20081107

Adultery(01)

When they were in the house again, the disciples asked Jesus about this. He answered, "Anyone who divorces his wife and marries another woman commits adultery against her. (Mark 10:10,11)

If a first part of divorce paused by verse 9, a second part of it begins from verse 10. If the first part is for the Pharisees then the second part is for his disciples. We don’t exactly know why the author of Mark’s gospel divided a plot of this theme in this way though it doesn’t have much difference in between two. Was it a literary device to extent the theme?

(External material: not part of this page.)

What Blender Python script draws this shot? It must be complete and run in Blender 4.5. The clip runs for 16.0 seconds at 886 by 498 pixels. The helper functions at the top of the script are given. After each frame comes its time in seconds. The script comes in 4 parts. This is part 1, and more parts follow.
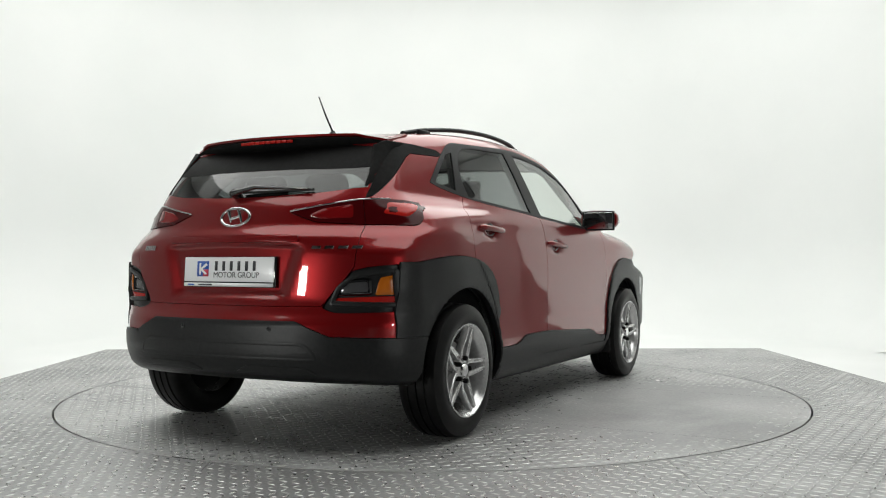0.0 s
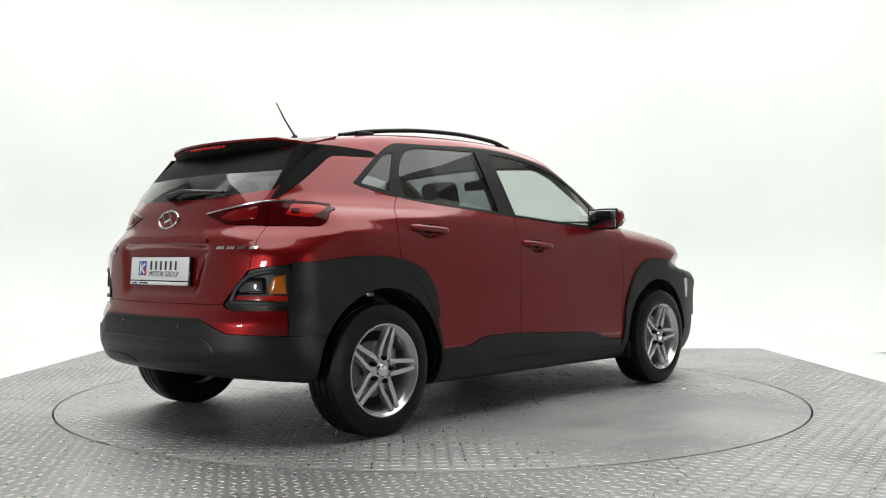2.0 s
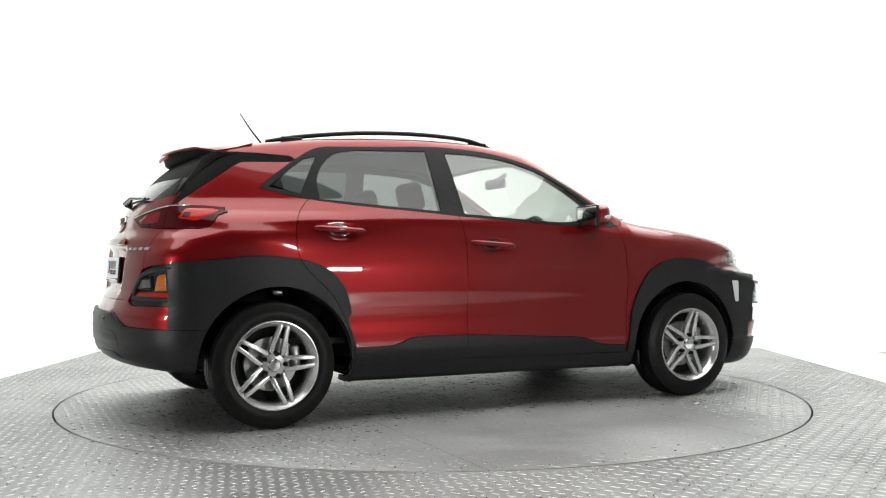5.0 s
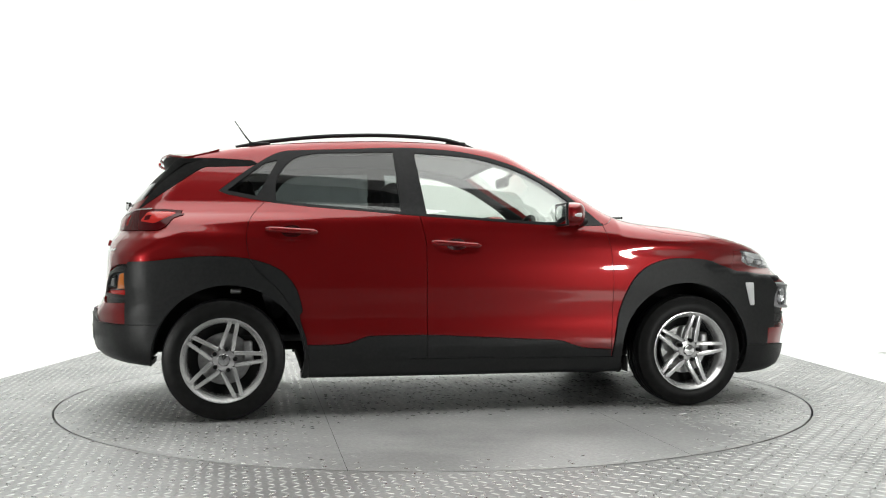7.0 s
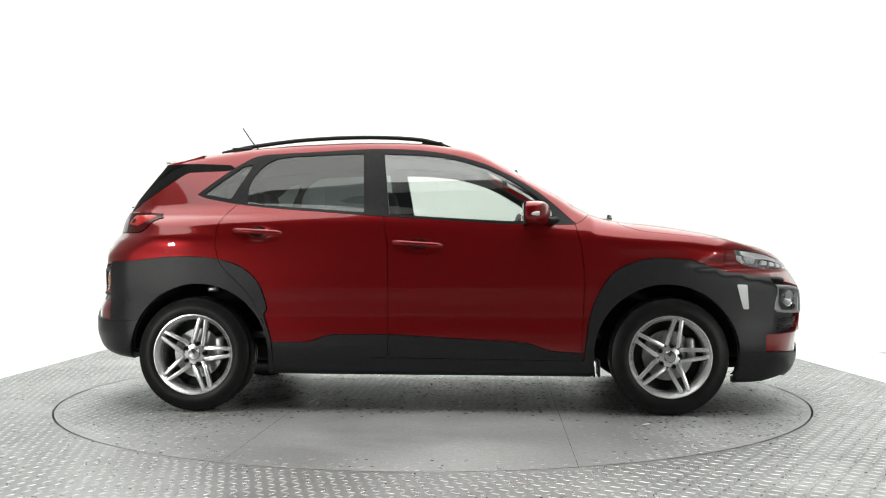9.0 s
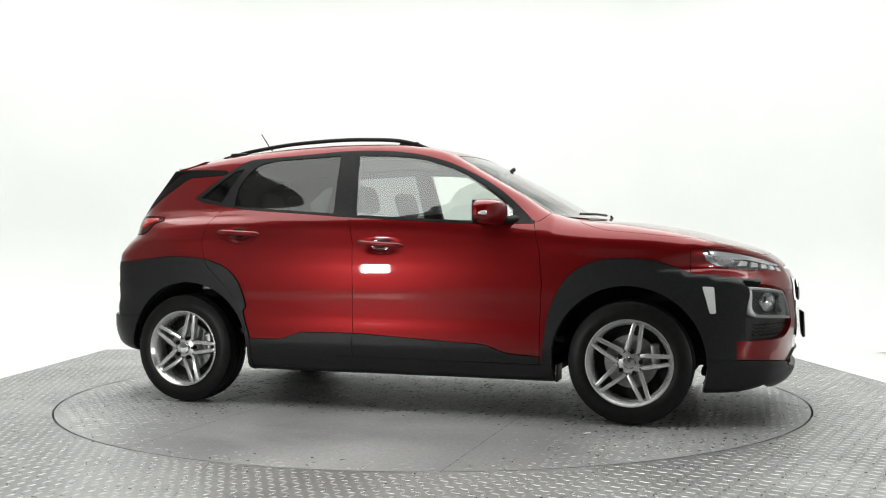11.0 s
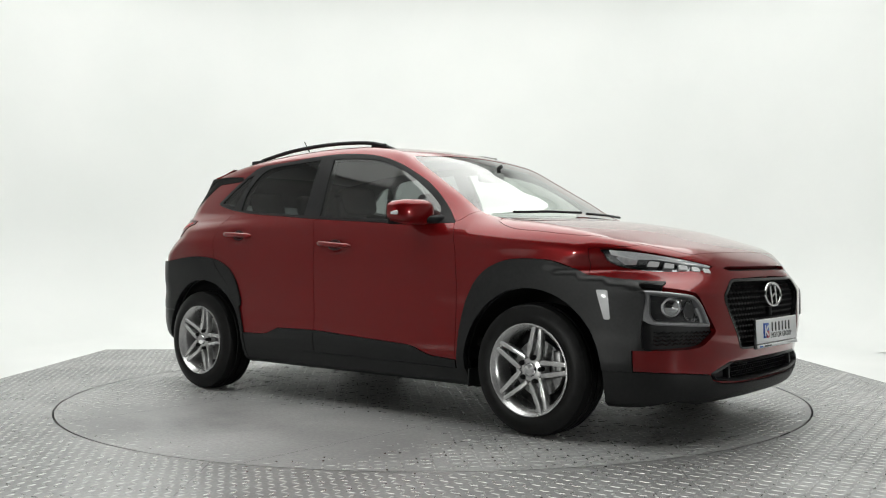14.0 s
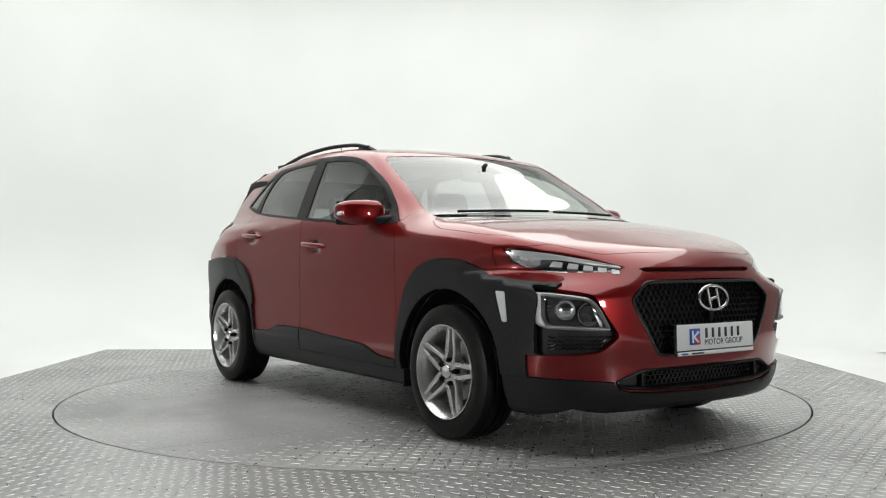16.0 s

Outwardly the disciples asked Jesus when they were in the house. They were unsatisfied with Jesus answer for the Pharisees. Jesus answered “Anyone who divorces his wife and marries another woman commits adultery against her.” All of sudden, a stream of story seems to go to the extreme way. It transfers from theoretical discussion to practical discussion, from past Moses’ law to daily life of today.

If we look into this story a little more precisely, the second part has a different situation to the first part. The first is mere divorce but the second is ‘being discarded’. Divorce and being discarded is different. The former is legal but the latter is one-sided one. It is not clear that the author of Mark’s gospel distinguished it clearly. It might be another tradition and flowed into this story by the author. In this point, the authors of gospel are great theologians for they were able to sort, analyze and edit the traditions about Jesus.

To desert wife is a sort of result. Before doing this, a husband already became a prisoner of sexual desire at the extreme level. He became a blind for sexual desire. He is planning to desert his wife with various reasons. Mark’s gospel calls it as ‘adultery’.